注1 ひろゆきの批判様式は突如として出現したものではなくて、日本の伝統的な思想の流れを受け継いで、そこにエリート志向を盛ったものであるといえます。丸山眞男が国学のイデオロギー"批判"の様式を次のように分析していますが、ひろゆきの批判様式との類似性を見出せます。

ともあれ、こうした国学の儒教批判は、(i)イデオロギー一般の嫌悪あるいは侮蔑、(ii)推論的解釈を拒否して「直接」対象に参入する態度(解釈の多義性に我慢ならず自己の直感的解釈を絶対化する結果となる)、(iii)手応えの確な感覚的日常経験にだけ明晰な世界を認める考え方、(iv)論敵のポーズあるいは言行不一致の摘発によって相手の理論の信憑性を引下げる批判様式、(v)歴史における理性(規範あるいは法則)的なものを一括して「公式」=牽強付会として反撥する思考、等々の様式によって、その後もきわめて強靭な思想批判の「伝統」をなしている。

丸山眞男『日本の思想』岩波書店、1961、p24

今回の出来事ではこの(iv)の類型に当てはまるものかと思います。しかし、雑な対比ではありますが、国学が日本の心を求めて運動・実践していたのに対して、冷笑主義は画面の中で自己陶酔する傾向にあり、この二つはベクトルが異なるようにも思います。この点については諸君の批判をまちたいです。

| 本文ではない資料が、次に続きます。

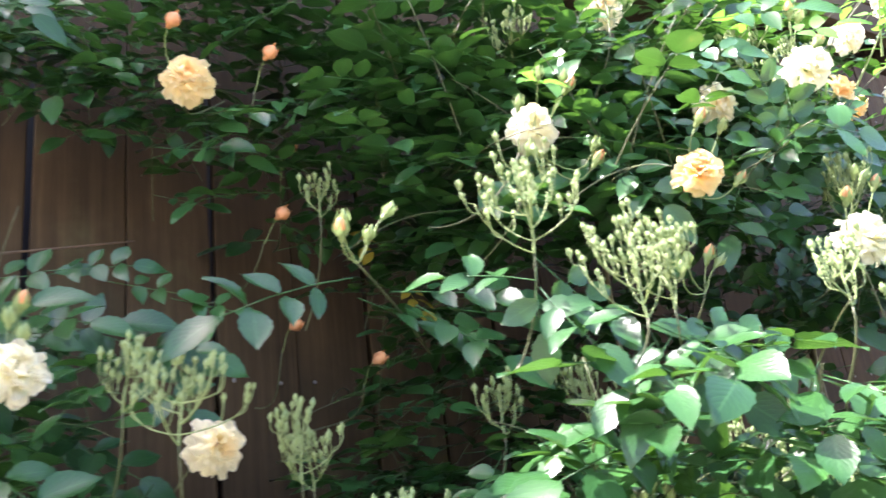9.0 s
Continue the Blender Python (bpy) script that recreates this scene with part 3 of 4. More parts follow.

注2 沖縄の住民運動に関しては、野中広務元幹事長の温かな態度のほうが個人的には好きです。どのような政治的立場であれ、苦しむ人に寄り添うところから出発しなければならないのは論をまたないでしょう。基地建設に賛成であるにしても、沖縄の歴史的=軍事的条件を直視し、県民の訴えに耳を傾けることは民主主義者としての礼儀であると信じます。

注3 拙稿『ベルリングェルと歴史的妥協に関する覚書』参照のこと。今思えば、カトリック神学に関する理解の不足もさることながら、ネトウヨ(反動主義)と2ちゃんねらー(冷笑主義)との対決、およびそのための広範な民主主義者の連合といった私の問題意識が十分に反映されていないところが悔やまれます。

注4 拙稿『宵闇の現代日本』参照のこと。非常に悲観的な論調なのは、副代表がヘラっていた時期に書かれたものだからです。

注5 私は、けやきも「意見の違いによって組織的な排除を行わない」(民青規約)組織でなければならないと考えています。違う意見が嫌い、自分と同じ意見に囲まれていたいというのは政治的な自慰行為にほかならないのです。なお、わが党は民青と立場を同じくするものではないことを、念のため述べておきます。